-- begin --

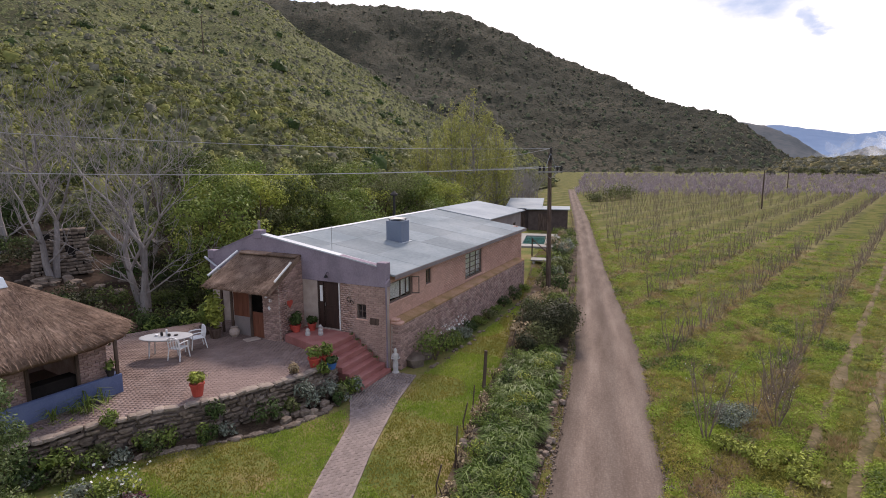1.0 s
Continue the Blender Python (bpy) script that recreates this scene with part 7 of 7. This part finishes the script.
# x runs along the trailer from its open end to the drawbar
for y in (-0.55, 0.55):
    part("side_rail", box(bmesh.new(), 0, y - 0.03, 0.36, 4.75, y + 0.03, 0.44, 0.005), M["rust"], trailer)
for x in (0.03, 1.3, 2.6, 3.6, 4.72):
    part("cross_member", box(bmesh.new(), x - 0.03, -0.518, 0.37, x + 0.03, 0.518, 0.43), M["rust"], trailer)
part("top_rail", box(bmesh.new(), 0, 0.50, 0.72, 2.98, 0.55, 0.77, 0.005), M["rust"], trailer)
for y in (-0.53, 0.53):
    part("end_post", box(bmesh.new(), 0.0, y - 0.03, 0.443, 0.06, y + 0.03, 0.85), M["rust"], trailer)
part("axle", tube(bmesh.new(), [(1.4, -0.75, 0.31), (1.4, 0.75, 0.31)], 0.035, 8), M["rust"], trailer)
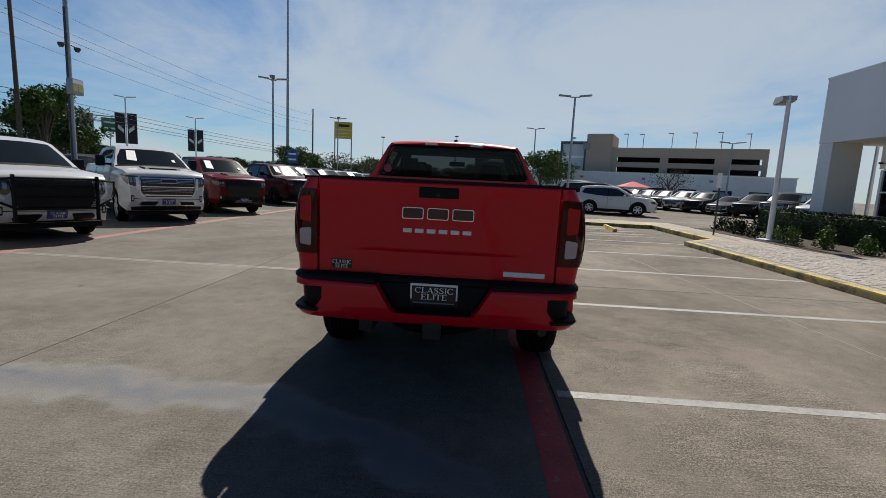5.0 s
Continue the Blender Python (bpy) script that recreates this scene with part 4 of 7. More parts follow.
KINDS = {
    "pickup": dict(front=-1.86, rear=1.89, r=0.405, width=1.0, belt=1.32, top=1.96, roof_w=0.73, z0=0.45,
                   top_line=[(-2.78, 0.36), (-2.93, 0.50), (-2.95, 1.02), (-2.88, 1.20), (-2.70, 1.28), (-1.62, 1.36), (-0.78, 1.88), (-0.45, 1.95),
                             (0.70, 1.96), (1.10, 1.91), (1.22, 1.40), (1.24, 1.39), (2.98, 1.43), (3.00, 0.86), (3.10, 0.84), (3.10, 0.52)],
                   shield=(5, 6), back=(9, 10),
                   side=[[(-1.24, 1.37), (-0.66, 1.83), (-0.18, 1.86), (-0.16, 1.33)], [(-0.08, 1.33), (-0.10, 1.86), (0.70, 1.86), (0.94, 1.78), (0.97, 1.40), (0.82, 1.34)]],
                   grille=(-2.93, 0.62, 1.16, 0.62), doors=(-1.30, -0.12, 0.98)),
    "suv": dict(front=-1.42, rear=1.40, r=0.375, width=0.955, belt=1.06, top=1.71, roof_w=0.69, z0=0.36,
                top_line=[(-2.26, 0.28), (-2.39, 0.45), (-2.40, 0.78), (-2.31, 0.96), (-2.12, 1.05), (-1.12, 1.15), (-0.28, 1.62), (0.15, 1.72),
                          (1.36, 1.70), (1.96, 1.63), (2.28, 1.17), (2.33, 1.06), (2.39, 0.64), (2.39, 0.36)],
                shield=(5, 6), back=(9, 10),
                side=[[(-0.88, 1.17), (-0.20, 1.57), (0.30, 1.62), (0.32, 1.11)], [(0.40, 1.11), (0.38, 1.62), (1.18, 1.61), (1.34, 1.19)], [(1.42, 1.20), (1.28, 1.60), (1.76, 1.55), (1.92, 1.28)]],
                grille=(-2.40, 0.53, 0.93, 0.53), doors=(-0.98, 0.36, 1.34)),
    "large_suv": dict(front=-1.60, rear=1.48, r=0.40, width=1.0, belt=1.20, top=1.90, roof_w=0.76, z0=0.42,
                      top_line=[(-2.48, 0.32), (-2.64, 0.48), (-2.66, 0.98), (-2.58, 1.14), (-2.40, 1.20), (-1.35, 1.28), (-0.62, 1.80), (-0.20, 1.90),
                                (1.80, 1.88), (2.30, 1.82), (2.58, 1.25), (2.62, 1.15), (2.68, 0.75), (2.68, 0.45)],
                      shield=(5, 6), back=(9, 10),
                      side=[[(-1.05, 1.30), (-0.52, 1.76), (0.0, 1.80), (0.02, 1.26)], [(0.10, 1.26), (0.08, 1.80), (0.95, 1.80), (1.02, 1.28)], [(1.10, 1.29), (1.04, 1.80), (2.05, 1.76), (2.22, 1.36)]],
                      grille=(-2.66, 0.58, 1.12, 0.58), doors=(-1.15, 0.06, 1.02)),
    "sedan": dict(front=-1.42, rear=1.38, r=0.33, width=0.90, belt=0.92, top=1.44, roof_w=0.62, z0=0.32,
                  top_line=[(-2.25, 0.26), (-2.38, 0.42), (-2.38, 0.62), (-2.25, 0.76), (-2.0, 0.82), (-1.05, 0.95), (-0.15, 1.38), (0.25, 1.45),
                            (0.90, 1.43), (1.25, 1.34), (1.80, 1.02), (2.20, 0.98), (2.33, 0.85), (2.36, 0.38)],
                  shield=(5, 6), back=(9, 10),
                  side=[[(-0.80, 0.98), (-0.10, 1.34), (0.28, 1.38), (0.30, 0.93)], [(0.38, 0.93), (0.36, 1.38), (0.95, 1.35), (1.35, 1.04)]],
                  grille=(-2.38, 0.40, 0.66, 0.40), doors=(-0.85, 0.34, 1.20)),
}
wheel_cache = {}


def wheel_meshes(r, w, rim):
    key = (r, w, rim.name)
    if key not in wheel_cache:
        rr = r * 0.66
        prof = [(rr, -w / 2 + 0.02), (rr + 0.02, -w / 2), (r - 0.06, -w / 2), (r - 0.015, -w / 2 + 0.03), (r, -w / 2 + 0.07), (r, w / 2 - 0.07), (r - 0.015, w / 2 - 0.03), (r - 0.06, w / 2), (rr + 0.02, w / 2), (rr, w / 2 - 0.02)]
        t = lathe(prof, 32)
        d = bmesh.new()
        rings = add_lathe(d, [(rr, -w / 2 + 0.02), (rr - 0.02, -w / 2 + 0.015), (rr - 0.035, -w / 2 + 0.06), (0.0001, -w / 2 + 0.09)], 32)
        for k in range(6):
            for off in (-8, 8):
                sp = bmesh.new()
                add_box(sp, 0.05, -w / 2 + 0.015, -0.020, rr - 0.015, -w / 2 + 0.06, 0.020, bevel=0.008, seg=1)
                moved(sp, Matrix.Rotation(radians(60 * k + off), 4, "Y"))
                me = bpy.data.meshes.new("s"); sp.to_mesh(me); sp.free(); d.from_mesh(me); bpy.data.meshes.remove(me)
        add_lathe(d, [(0.075, -w / 2 + 0.06), (0.07, -w / 2 + 0.005), (0.0001, -w / 2 + 0.003)], 20)
        ms = []
        for bmx, nm, mt in ((t, "tyre", M_TYRE), (d, "rim", rim)):
            me = bpy.data.meshes.new(nm)
            bmesh.ops.recalc_face_normals(bmx, faces=bmx.faces)
            bmx.to_mesh(me); bmx.free()
            me.materials.append(mt); me.shade_smooth(); me.set_sharp_from_angle(angle=radians(35))
            ms.append(me)
        wheel_cache[key] = ms
    return wheel_cache[key]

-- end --

GIVEN PROBLEM:
Retype the data above exactly; pictures are not part of the copy.

CORRECT ANSWER:
1.0 s
Continue the Blender Python (bpy) script that recreates this scene with part 7 of 7. This part finishes the script.
# x runs along the trailer from its open end to the drawbar
for y in (-0.55, 0.55):
    part("side_rail", box(bmesh.new(), 0, y - 0.03, 0.36, 4.75, y + 0.03, 0.44, 0.005), M["rust"], trailer)
for x in (0.03, 1.3, 2.6, 3.6, 4.72):
    part("cross_member", box(bmesh.new(), x - 0.03, -0.518, 0.37, x + 0.03, 0.518, 0.43), M["rust"], trailer)
part("top_rail", box(bmesh.new(), 0, 0.50, 0.72, 2.98, 0.55, 0.77, 0.005), M["rust"], trailer)
for y in (-0.53, 0.53):
    part("end_post", box(bmesh.new(), 0.0, y - 0.03, 0.443, 0.06, y + 0.03, 0.85), M["rust"], trailer)
part("axle", tube(bmesh.new(), [(1.4, -0.75, 0.31), (1.4, 0.75, 0.31)], 0.035, 8), M["rust"], trailer)
5.0 s
Continue the Blender Python (bpy) script that recreates this scene with part 4 of 7. More parts follow.
KINDS = {
    "pickup": dict(front=-1.86, rear=1.89, r=0.405, width=1.0, belt=1.32, top=1.96, roof_w=0.73, z0=0.45,
                   top_line=[(-2.78, 0.36), (-2.93, 0.50), (-2.95, 1.02), (-2.88, 1.20), (-2.70, 1.28), (-1.62, 1.36), (-0.78, 1.88), (-0.45, 1.95),
                             (0.70, 1.96), (1.10, 1.91), (1.22, 1.40), (1.24, 1.39), (2.98, 1.43), (3.00, 0.86), (3.10, 0.84), (3.10, 0.52)],
                   shield=(5, 6), back=(9, 10),
                   side=[[(-1.24, 1.37), (-0.66, 1.83), (-0.18, 1.86), (-0.16, 1.33)], [(-0.08, 1.33), (-0.10, 1.86), (0.70, 1.86), (0.94, 1.78), (0.97, 1.40), (0.82, 1.34)]],
                   grille=(-2.93, 0.62, 1.16, 0.62), doors=(-1.30, -0.12, 0.98)),
    "suv": dict(front=-1.42, rear=1.40, r=0.375, width=0.955, belt=1.06, top=1.71, roof_w=0.69, z0=0.36,
                top_line=[(-2.26, 0.28), (-2.39, 0.45), (-2.40, 0.78), (-2.31, 0.96), (-2.12, 1.05), (-1.12, 1.15), (-0.28, 1.62), (0.15, 1.72),
                          (1.36, 1.70), (1.96, 1.63), (2.28, 1.17), (2.33, 1.06), (2.39, 0.64), (2.39, 0.36)],
                shield=(5, 6), back=(9, 10),
                side=[[(-0.88, 1.17), (-0.20, 1.57), (0.30, 1.62), (0.32, 1.11)], [(0.40, 1.11), (0.38, 1.62), (1.18, 1.61), (1.34, 1.19)], [(1.42, 1.20), (1.28, 1.60), (1.76, 1.55), (1.92, 1.28)]],
                grille=(-2.40, 0.53, 0.93, 0.53), doors=(-0.98, 0.36, 1.34)),
    "large_suv": dict(front=-1.60, rear=1.48, r=0.40, width=1.0, belt=1.20, top=1.90, roof_w=0.76, z0=0.42,
                      top_line=[(-2.48, 0.32), (-2.64, 0.48), (-2.66, 0.98), (-2.58, 1.14), (-2.40, 1.20), (-1.35, 1.28), (-0.62, 1.80), (-0.20, 1.90),
                                (1.80, 1.88), (2.30, 1.82), (2.58, 1.25), (2.62, 1.15), (2.68, 0.75), (2.68, 0.45)],
                      shield=(5, 6), back=(9, 10),
                      side=[[(-1.05, 1.30), (-0.52, 1.76), (0.0, 1.80), (0.02, 1.26)], [(0.10, 1.26), (0.08, 1.80), (0.95, 1.80), (1.02, 1.28)], [(1.10, 1.29), (1.04, 1.80), (2.05, 1.76), (2.22, 1.36)]],
                      grille=(-2.66, 0.58, 1.12, 0.58), doors=(-1.15, 0.06, 1.02)),
    "sedan": dict(front=-1.42, rear=1.38, r=0.33, width=0.90, belt=0.92, top=1.44, roof_w=0.62, z0=0.32,
                  top_line=[(-2.25, 0.26), (-2.38, 0.42), (-2.38, 0.62), (-2.25, 0.76), (-2.0, 0.82), (-1.05, 0.95), (-0.15, 1.38), (0.25, 1.45),
                            (0.90, 1.43), (1.25, 1.34), (1.80, 1.02), (2.20, 0.98), (2.33, 0.85), (2.36, 0.38)],
                  shield=(5, 6), back=(9, 10),
                  side=[[(-0.80, 0.98), (-0.10, 1.34), (0.28, 1.38), (0.30, 0.93)], [(0.38, 0.93), (0.36, 1.38), (0.95, 1.35), (1.35, 1.04)]],
                  grille=(-2.38, 0.40, 0.66, 0.40), doors=(-0.85, 0.34, 1.20)),
}
wheel_cache = {}


def wheel_meshes(r, w, rim):
    key = (r, w, rim.name)
    if key not in wheel_cache:
        rr = r * 0.66
        prof = [(rr, -w / 2 + 0.02), (rr + 0.02, -w / 2), (r - 0.06, -w / 2), (r - 0.015, -w / 2 + 0.03), (r, -w / 2 + 0.07), (r, w / 2 - 0.07), (r - 0.015, w / 2 - 0.03), (r - 0.06, w / 2), (rr + 0.02, w / 2), (rr, w / 2 - 0.02)]
        t = lathe(prof, 32)
        d = bmesh.new()
        rings = add_lathe(d, [(rr, -w / 2 + 0.02), (rr - 0.02, -w / 2 + 0.015), (rr - 0.035, -w / 2 + 0.06), (0.0001, -w / 2 + 0.09)], 32)
        for k in range(6):
            for off in (-8, 8):
                sp = bmesh.new()
                add_box(sp, 0.05, -w / 2 + 0.015, -0.020, rr - 0.015, -w / 2 + 0.06, 0.020, bevel=0.008, seg=1)
                moved(sp, Matrix.Rotation(radians(60 * k + off), 4, "Y"))
                me = bpy.data.meshes.new("s"); sp.to_mesh(me); sp.free(); d.from_mesh(me); bpy.data.meshes.remove(me)
        add_lathe(d, [(0.075, -w / 2 + 0.06), (0.07, -w / 2 + 0.005), (0.0001, -w / 2 + 0.003)], 20)
        ms = []
        for bmx, nm, mt in ((t, "tyre", M_TYRE), (d, "rim", rim)):
            me = bpy.data.meshes.new(nm)
            bmesh.ops.recalc_face_normals(bmx, faces=bmx.faces)
            bmx.to_mesh(me); bmx.free()
            me.materials.append(mt); me.shade_smooth(); me.set_sharp_from_angle(angle=radians(35))
            ms.append(me)
        wheel_cache[key] = ms
    return wheel_cache[key]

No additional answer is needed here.